Begin with the line containing "6. More parts follow." and end with the line containing "top, low = 0.985, 0.415"; set down that block verbatim and nothing else.
[START OF SUPPLIED MATERIAL]
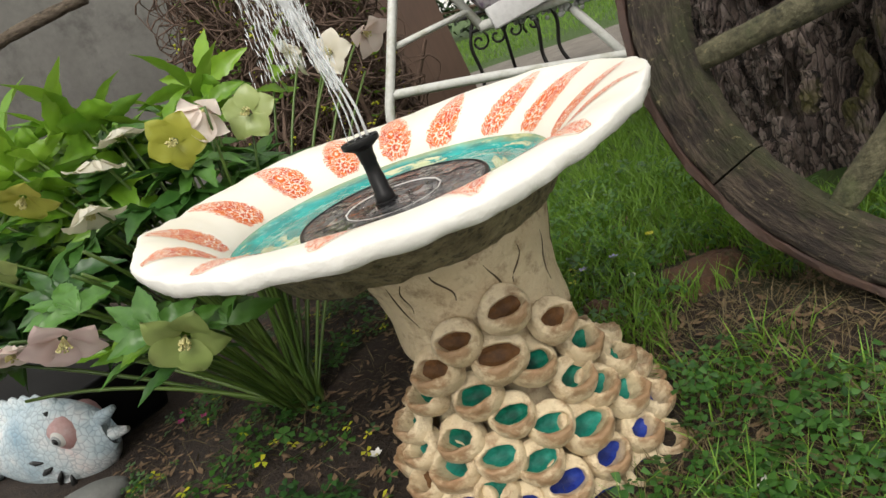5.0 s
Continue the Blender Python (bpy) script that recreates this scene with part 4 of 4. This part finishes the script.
# ---- wrought iron table ----
table = anchor("iron_table", -0.35, 2.34, -0.015, "small black wrought iron garden table with scrolls", "table")
top_bm = bmesh.new()
bmesh.ops.create_cone(top_bm, cap_ends=True, segments=40, radius1=0.28, radius2=0.28, depth=0.012)
part("tabletop", top_bm, M["black_iron"], table, "", Matrix.Translation((0.08, 0.1, 0.36)))
for x, y in ((-0.12, -0.10), (0.16, -0.12), (0.22, 0.0), (-0.04, 0.22)):
    pts = smooth_path([(x * 0.7, y * 0.7, 0.355), (x * 1.02, y * 1.02, 0.25), (x * 0.95, y * 0.95, 0.12), (x * 1.2, y * 1.2, 0.0)])
    v, f = sweep(pts, 0.008, 8)
    child("leg", mesh_from("leg", v, f, M["black_iron"]), table)
for k in range(4):
    cx = -0.08 + 0.075 * k
    pts = [(cx + (0.008 + 0.0026 * i) * math.cos(i * 0.55 + k), -0.11, 0.255 + (0.008 + 0.0026 * i) * math.sin(i * 0.55 + k)) for i in range(14)]
    v, f = sweep(pts, 0.0055, 6)
    child("scroll", mesh_from("scroll", v, f, M["black_iron"]), table)
v, f = sweep([(-0.10, -0.11, 0.30), (0.18, -0.11, 0.30)], 0.007, 8)
child("rail", mesh_from("rail", v, f, M["black_iron"]), table)

# ---- planter, bricks and pot behind the chair ----
planter = anchor("wooden_planter", -0.575, 1.705, -0.03, "tall brown wooden planter with sloping side", "planter")
planter.rotation_euler = (0, 0, radians(22))
for k, (x, top) in enumerate(((-0.12, 0.74), (0.0, 0.74), (0.12, 0.74))):
    bm = box_bm(0.121, 0.03, top, 0.002)
    for vert in bm.verts:
        vert.co.x += 0.10 * (vert.co.z / top) * -1.0
    part("board", bm, M["plank"], planter, "", Matrix.Translation((x, 0, top / 2)))
part("side", box_bm(0.03, 0.3, 0.54, 0.004), M["plank"], planter, "", pose(0.17, 0.16, 0.27, 0, -10, 0))
part("side", box_bm(0.03, 0.3, 0.54, 0.004), M["plank"], planter, "", pose(-0.17, 0.16, 0.27, 0, -10, 0))

pot = tagged(new("blue_pot", lathe("blue_pot", [(0.0001, 0.0), (0.08, 0.0), (0.09, 0.01), (0.115, 0.14), (0.13, 0.27), (0.14, 0.285), (0.138, 0.30), (0.125, 0.30), (0.11, 0.26), (0.0001, 0.25)], M["blue_pot"], 40)), "dark blue glazed flower pot", "pot")
pot.location = (-0.618, 1.407, -0.05)
for k, (x, y, z, rx, rz) in enumerate(((-0.37, 1.108, 0.005, 0, 25), (-0.33, 1.12, 0.075, 8, 40), (-0.44, 1.20, 0.004, 4, -20), (-0.20, 1.18, 0.0, 3, 12))):
    b = part("brick", box_bm(0.20, 0.095, 0.062, 0.006), M["brick"], None)
    b.matrix_world = pose(x, y, z, rx, 4, rz)
    tagged(b, "broken red brick lying in the flower bed", "brick", "loose bricks")

# ---- twiggy shrub ----
shrub = anchor("twiggy_shrub", -0.54, 0.82, -0.05, "bare tangled shrub with brown twigs and tiny yellow flowers", "shrub")


def build_shrub():
    rng = random.Random(77)
    wood, bloom, green = Heap(), Heap(), Heap()

    def grow(p, d, length, r, level):
        pts, rad, n = [p.copy()], [r], 6
        q, e = p.copy(), d.copy()
        for i in range(n):
            e = (e + Vector((rng.gauss(0, 0.20), rng.gauss(0, 0.20), rng.gauss(0.02, 0.17)))).normalized()
            away = Vector((q.x - 0.06, q.y, 0))
            if away.length > 0.15:
                e = (e - away.normalized() * 6.0 * (away.length - 0.15)).normalized()
            q = q + e * (length / n)
            pts.append(q.copy())
            rad.append(r * (1 - 0.6 * (i + 1) / n))
        v, f = sweep(pts, rad, 5 if level < 2 else 4, False)
        wood.add(v, f)
        if level < 3:
            for _ in range((6, 6, 4)[level]):
                k = rng.randint(1, n)
                side = Vector((rng.gauss(0, 1), rng.gauss(0, 1), rng.gauss(0.1, 0.8))).normalized()
                grow(pts[k], (e * 0.6 + side).normalized(), length * rng.uniform(0.42, 0.7), max(0.0018, rad[k] * 0.66), level + 1)
        elif rng.random() < 0.10:
            for _ in range(5):
                v2, f2 = blob(rng.uniform(0.002, 0.004), 0.8)
                bloom.add(v2, f2, 0, Matrix.Translation(q + Vector((rng.gauss(0, 0.005), rng.gauss(0, 0.005), rng.gauss(0, 0.005)))))
        elif rng.random() < 0.12:
            for _ in range(3):
                m = Matrix.Translation(q) @ pose(0, 0, 0, rng.uniform(-60, 60), rng.uniform(-60, 60), rng.uniform(0, 360))
                green.add([(0, 0, 0), (0.004, 0.007, 0.001), (0, 0.016, 0), (-0.004, 0.007, 0.001)], [(0, 1, 2, 3)], 0, m)

    for k in range(72):
        a = rng.uniform(0, 2 * math.pi)
        base = Vector((rng.gauss(0.03, 0.07), rng.gauss(0, 0.06), -0.01))
        grow(base, Vector((0.42 * math.cos(a), 0.42 * math.sin(a), 1)).normalized(), rng.uniform(0.36, 0.60), rng.uniform(0.006, 0.011), 0)
    tagged(child("brushwood", wood.mesh("brushwood", [M["twig"]]), shrub, "tangled thin brown twigs"), kind="stuff")
    tagged(child("blossom", bloom.mesh("blossom", [M["yellow"]]), shrub, "tiny yellow flowers"), kind="stuff")
    tagged(child("foliage", green.mesh("foliage", [M["young_leaf"]]), shrub), kind="stuff")


build_shrub()

# ---- hellebore ----


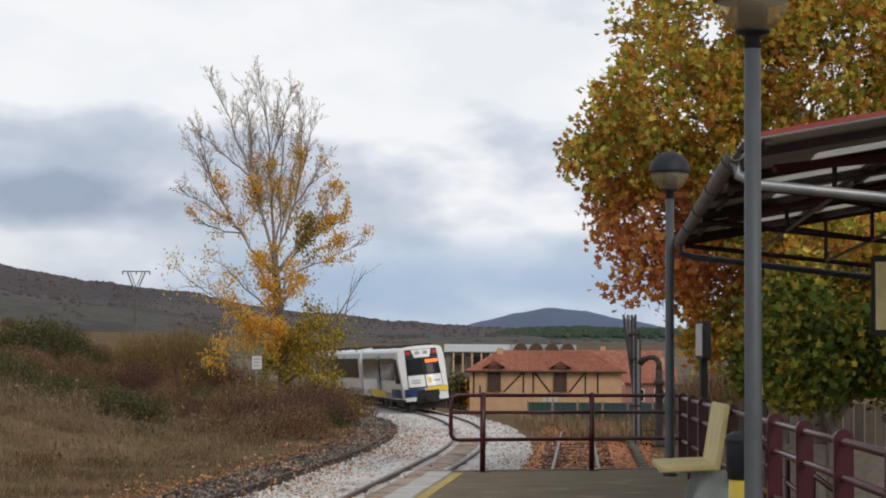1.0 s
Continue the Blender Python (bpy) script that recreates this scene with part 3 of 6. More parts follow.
# ---- maroon railings ----
def build_gate():
    a, b = Vector((0.1, 23.95, 0)), Vector((3.2, 25.1, 0))
    d = (b - a).normalized()
    root = thing("end_railing", pose(a.x, a.y, 0, 0, 0, math.degrees(math.atan2(d.y, d.x))), "maroon painted tubular steel railing closing the platform end", "railing")
    L = (b - a).length
    r = 0.026
    top, low = 0.985, 0.415

    def arc(cx, cz, a0, a1, rr):
        return [(cx + rr * math.cos(w), 0, cz + rr * math.sin(w)) for w in np.linspace(a0, a1, 6)]

    loop = [(L, 0, top), (0.1, 0, top)] + arc(0.09, top - 0.09, math.pi / 2, math.pi, 0.09) + arc(0.09, low + 0.09, math.pi, 1.5 * math.pi, 0.09) + [(0.1, 0, low), (L, 0, low)]
    Shape().tube(loop, r, 10).part("frame_tube", MAT["maroon"], root, smooth=True)
    Shape().tube([(0.0, 0, 0.765), (L, 0, 0.765)], r * 0.9, 10).part("rail", MAT["maroon"], root, smooth=True)
    for x in (0.44, 1.98):
        p = Shape().tube([(x, 0, 0), (x, 0, 1.0)], 0.037, 12)
        p.lathe((x, 0, 1.0), [(0.037, 0), (0.032, 0.015), (0.015, 0.025)], 12)
        ob = p.part("post", MAT["maroon"], root, smooth=True)
        Shape().box((x, 0, 0.008), (0.14, 0.14, 0.014)).part("base_plate", MAT["maroon"], ob, bevel=0.003)


build_gate()


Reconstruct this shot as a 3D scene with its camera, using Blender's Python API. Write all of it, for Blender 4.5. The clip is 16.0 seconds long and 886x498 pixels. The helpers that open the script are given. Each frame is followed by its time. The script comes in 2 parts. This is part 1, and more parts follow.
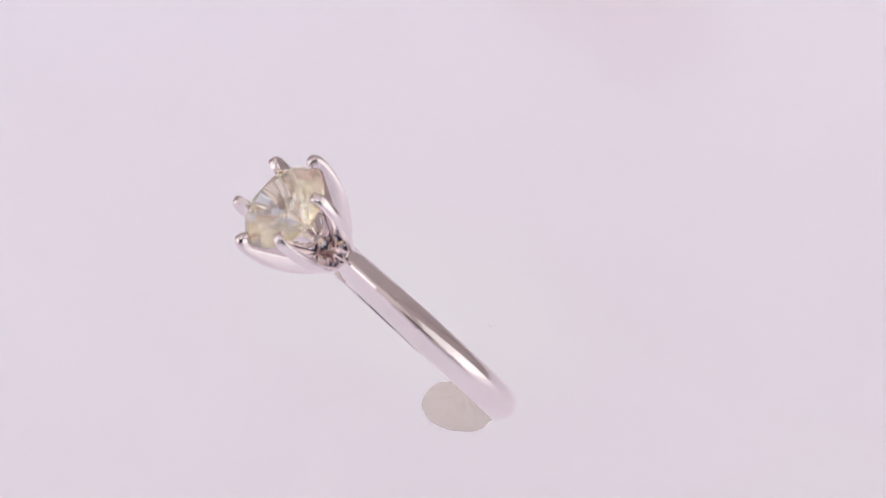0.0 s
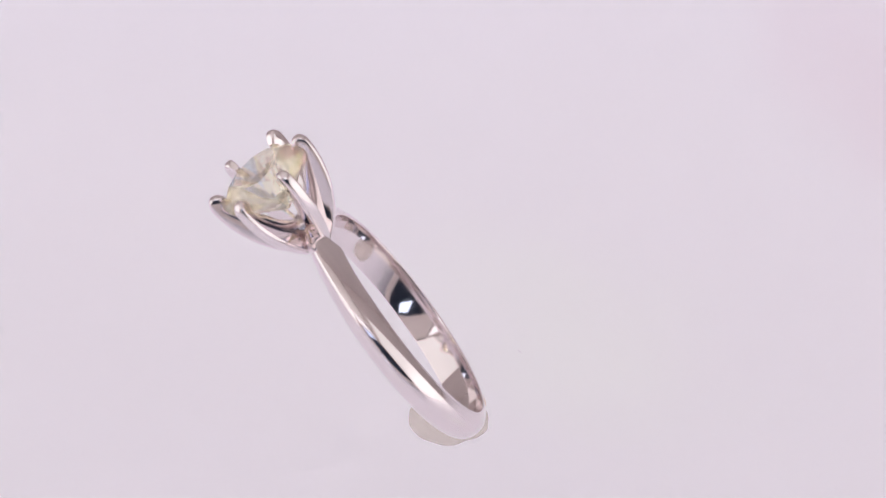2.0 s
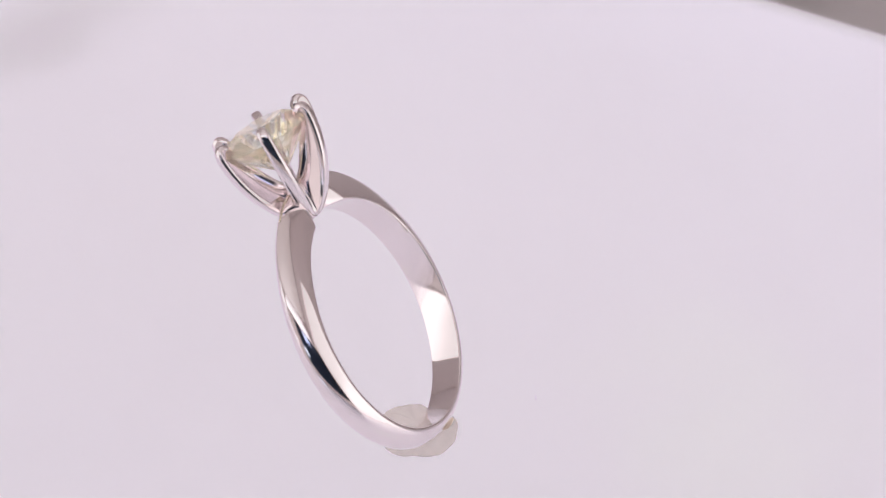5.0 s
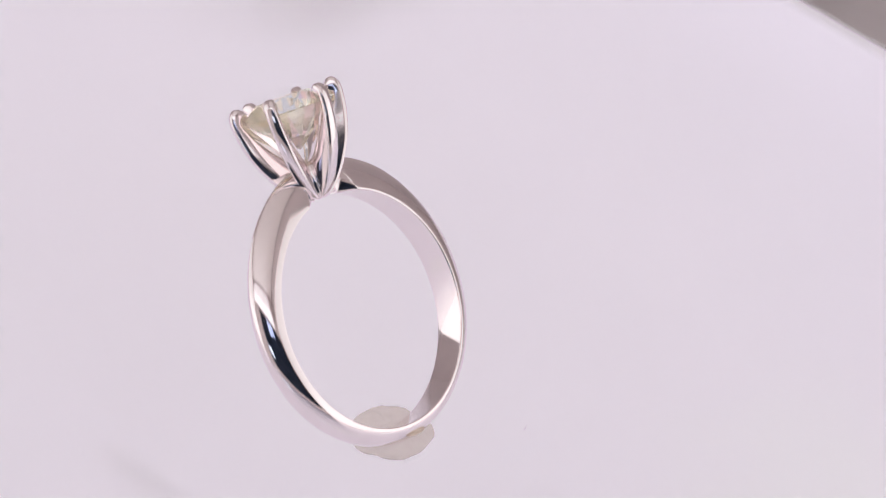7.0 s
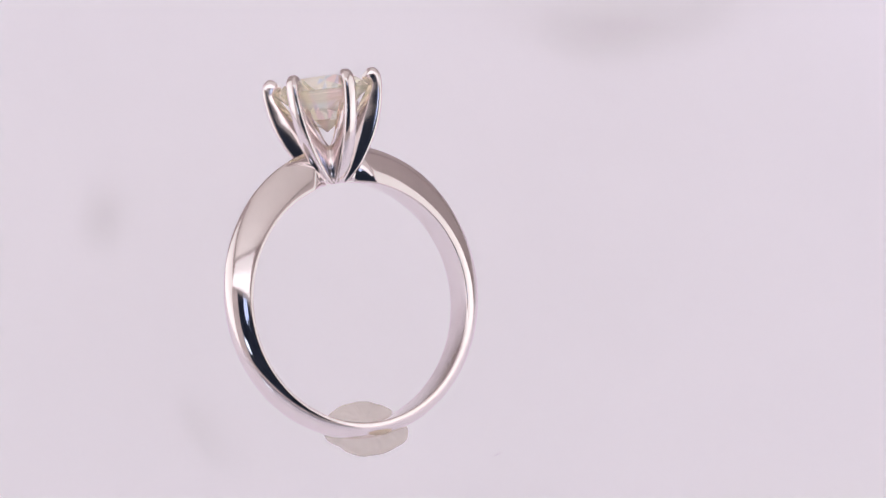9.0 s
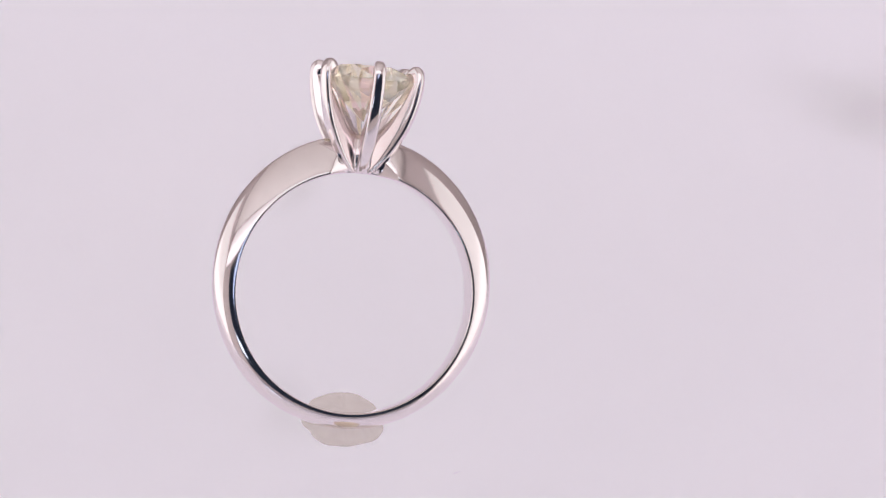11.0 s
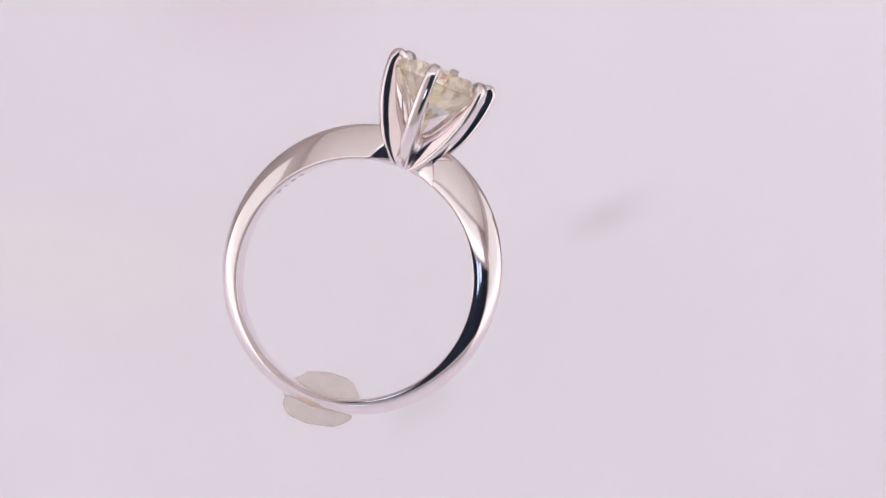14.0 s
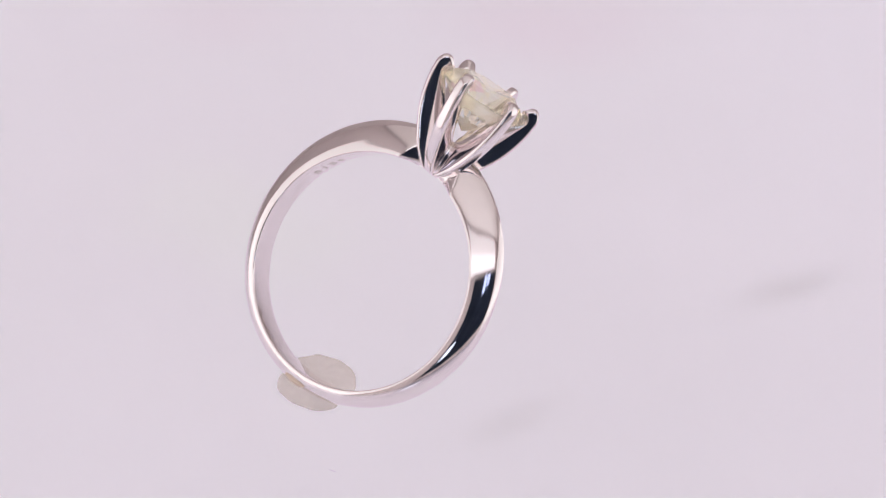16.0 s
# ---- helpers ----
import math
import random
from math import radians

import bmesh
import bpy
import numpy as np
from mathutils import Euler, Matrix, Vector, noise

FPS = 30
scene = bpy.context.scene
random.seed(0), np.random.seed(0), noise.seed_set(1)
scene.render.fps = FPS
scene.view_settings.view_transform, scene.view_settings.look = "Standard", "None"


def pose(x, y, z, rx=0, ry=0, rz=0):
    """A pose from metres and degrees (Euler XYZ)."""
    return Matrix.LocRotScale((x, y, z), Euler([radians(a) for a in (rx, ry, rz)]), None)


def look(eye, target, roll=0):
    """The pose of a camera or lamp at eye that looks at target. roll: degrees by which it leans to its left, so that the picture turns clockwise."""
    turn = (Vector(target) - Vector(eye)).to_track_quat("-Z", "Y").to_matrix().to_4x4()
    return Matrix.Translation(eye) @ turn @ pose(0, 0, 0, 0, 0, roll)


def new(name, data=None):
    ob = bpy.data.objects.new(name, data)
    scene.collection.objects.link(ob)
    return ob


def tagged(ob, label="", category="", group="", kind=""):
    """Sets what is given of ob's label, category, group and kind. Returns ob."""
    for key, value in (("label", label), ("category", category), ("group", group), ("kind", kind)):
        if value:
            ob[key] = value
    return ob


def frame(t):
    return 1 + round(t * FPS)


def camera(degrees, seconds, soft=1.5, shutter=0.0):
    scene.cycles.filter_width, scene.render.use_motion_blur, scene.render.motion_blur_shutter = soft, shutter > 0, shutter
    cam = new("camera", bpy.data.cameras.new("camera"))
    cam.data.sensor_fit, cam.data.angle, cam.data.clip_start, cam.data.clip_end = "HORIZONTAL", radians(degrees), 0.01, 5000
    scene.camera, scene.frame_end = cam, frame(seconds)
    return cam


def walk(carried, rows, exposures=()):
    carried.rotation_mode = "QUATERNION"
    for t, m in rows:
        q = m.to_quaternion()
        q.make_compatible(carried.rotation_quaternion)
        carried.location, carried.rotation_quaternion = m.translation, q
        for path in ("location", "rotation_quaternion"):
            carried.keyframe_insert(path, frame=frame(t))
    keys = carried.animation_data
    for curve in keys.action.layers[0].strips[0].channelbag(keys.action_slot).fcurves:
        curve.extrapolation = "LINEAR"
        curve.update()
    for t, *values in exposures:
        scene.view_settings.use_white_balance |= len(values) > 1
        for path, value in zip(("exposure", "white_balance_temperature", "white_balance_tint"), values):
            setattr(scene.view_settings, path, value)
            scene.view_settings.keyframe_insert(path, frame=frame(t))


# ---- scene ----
MM = 0.001

# camera: a long macro lens on a stand, looking down at the turning display plate
cam = camera(9.943, 16.0, soft=1.4)
ROLL, EXPO = 3.169, -0.18
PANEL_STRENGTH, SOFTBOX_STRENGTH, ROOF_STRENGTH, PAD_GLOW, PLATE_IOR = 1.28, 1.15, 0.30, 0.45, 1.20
EYE = (3.030 * MM, -276.345 * MM, 222.301 * MM)
AIM = (3.030 * MM, (-276.345 + 796.304) * MM, (222.301 - 604.897) * MM)
CAMERA_POSE = look(EYE, AIM, ROLL)
walk(cam, [(0.0, CAMERA_POSE), (16.0, CAMERA_POSE)], exposures=[(0.0, EXPO), (16.0, EXPO)])
cam.data.dof.use_dof = True
cam.data.dof.focus_distance = 0.350
cam.data.dof.aperture_fstop = 64.0

# ---- world ----
world = bpy.data.worlds.new("room_dark")
world.use_nodes = True
world.node_tree.nodes["Background"].inputs["Color"].default_value = (0.5, 0.55, 0.7, 1)
world.node_tree.nodes["Background"].inputs["Strength"].default_value = 0.02
scene.world = world

# ---- materials ----


def node_material(name, colour, rough=0.5, metal=0.0, vary=0.06, scale=300.0, bump=0.0, bump_scale=4000.0, **extra):
    """A principled material, mottled at two scales, with optional fine relief."""
    mat = bpy.data.materials.new(name)
    mat.use_nodes = True
    nt = mat.node_tree
    p = nt.nodes["Principled BSDF"]
    p.inputs["Roughness"].default_value = rough
    p.inputs["Metallic"].default_value = metal
    for key, value in extra.items():
        p.inputs[key.replace("_", " ")].default_value = value
    co = nt.nodes.new("ShaderNodeTexCoord")
    big = nt.nodes.new("ShaderNodeTexNoise")
    big.inputs["Scale"].default_value = scale
    big.inputs["Detail"].default_value = 4
    nt.links.new(co.outputs["Object"], big.inputs["Vector"])
    ramp = nt.nodes.new("ShaderNodeValToRGB")
    ramp.color_ramp.elements[0].position, ramp.color_ramp.elements[1].position = 0.3, 0.7
    ramp.color_ramp.elements[0].color = (*[max(0, c * (1 - vary)) for c in colour], 1)
    ramp.color_ramp.elements[1].color = (*[min(1, c * (1 + vary)) for c in colour], 1)
    nt.links.new(big.outputs["Fac"], ramp.inputs["Fac"])
    nt.links.new(ramp.outputs["Color"], p.inputs["Base Color"])
    fine = nt.nodes.new("ShaderNodeTexNoise")
    fine.inputs["Scale"].default_value = bump_scale
    nt.links.new(co.outputs["Object"], fine.inputs["Vector"])
    if bump:
        b = nt.nodes.new("ShaderNodeBump")
        b.inputs["Strength"].default_value = bump
        b.inputs["Distance"].default_value = 0.00002
        nt.links.new(fine.outputs["Fac"], b.inputs["Height"])
        nt.links.new(b.outputs["Normal"], p.inputs["Normal"])
    spread = nt.nodes.new("ShaderNodeMapRange")
    spread.inputs["To Min"].default_value, spread.inputs["To Max"].default_value = rough * 0.8, rough * 1.25
    nt.links.new(fine.outputs["Fac"], spread.inputs["Value"])
    nt.links.new(spread.outputs["Result"], p.inputs["Roughness"])
    return mat


def emitter(name, colour, strength):
    mat = bpy.data.materials.new(name)
    mat.use_nodes = True
    p = mat.node_tree.nodes["Principled BSDF"]
    p.inputs["Base Color"].default_value = (0.8, 0.8, 0.8, 1)
    p.inputs["Emission Color"].default_value = (*colour, 1)
    p.inputs["Emission Strength"].default_value = strength
    return mat


WHITE_GOLD = node_material("polished_white_gold", (0.87, 0.81, 0.815), 0.08, 1.0, 0.015, 900, 0.05, 2500)
WHITE_GOLD_IN = node_material("worn_white_gold_inside", (0.70, 0.65, 0.63), 0.12, 1.0, 0.02, 900, 0.10, 3500)


def putty_material():
    """Waxy putty: part diffuse, part lit through from the far side."""
    mat = node_material("pale_putty", (0.97, 0.91, 0.86), 0.4, 0.0, 0.06, 900, 0.9, 1500)
    nt = mat.node_tree
    p, out = nt.nodes["Principled BSDF"], nt.nodes["Material Output"]
    glow = nt.nodes.new("ShaderNodeBsdfTranslucent")
    glow.inputs["Color"].default_value = (1.0, 0.95, 0.91, 1)
    thin = nt.nodes.new("ShaderNodeBsdfTransparent")
    thin.inputs["Color"].default_value = (0.997, 0.967, 0.928, 1)
    a, b = nt.nodes.new("ShaderNodeMixShader"), nt.nodes.new("ShaderNodeMixShader")
    a.inputs["Fac"].default_value, b.inputs["Fac"].default_value = 0.55, 0.68
    nt.links.new(p.outputs[0], a.inputs[1])
    nt.links.new(glow.outputs[0], a.inputs[2])
    nt.links.new(a.outputs[0], b.inputs[1])
    nt.links.new(thin.outputs[0], b.inputs[2])
    nt.links.new(b.outputs[0], out.inputs["Surface"])
    return mat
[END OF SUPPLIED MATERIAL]
> [RESPONSE BELOW]
Continue the Blender Python (bpy) script that recreates this scene with part 3 of 6. More parts follow.
# ---- maroon railings ----
def build_gate():
    a, b = Vector((0.1, 23.95, 0)), Vector((3.2, 25.1, 0))
    d = (b - a).normalized()
    root = thing("end_railing", pose(a.x, a.y, 0, 0, 0, math.degrees(math.atan2(d.y, d.x))), "maroon painted tubular steel railing closing the platform end", "railing")
    L = (b - a).length
    r = 0.026
    top, low = 0.985, 0.415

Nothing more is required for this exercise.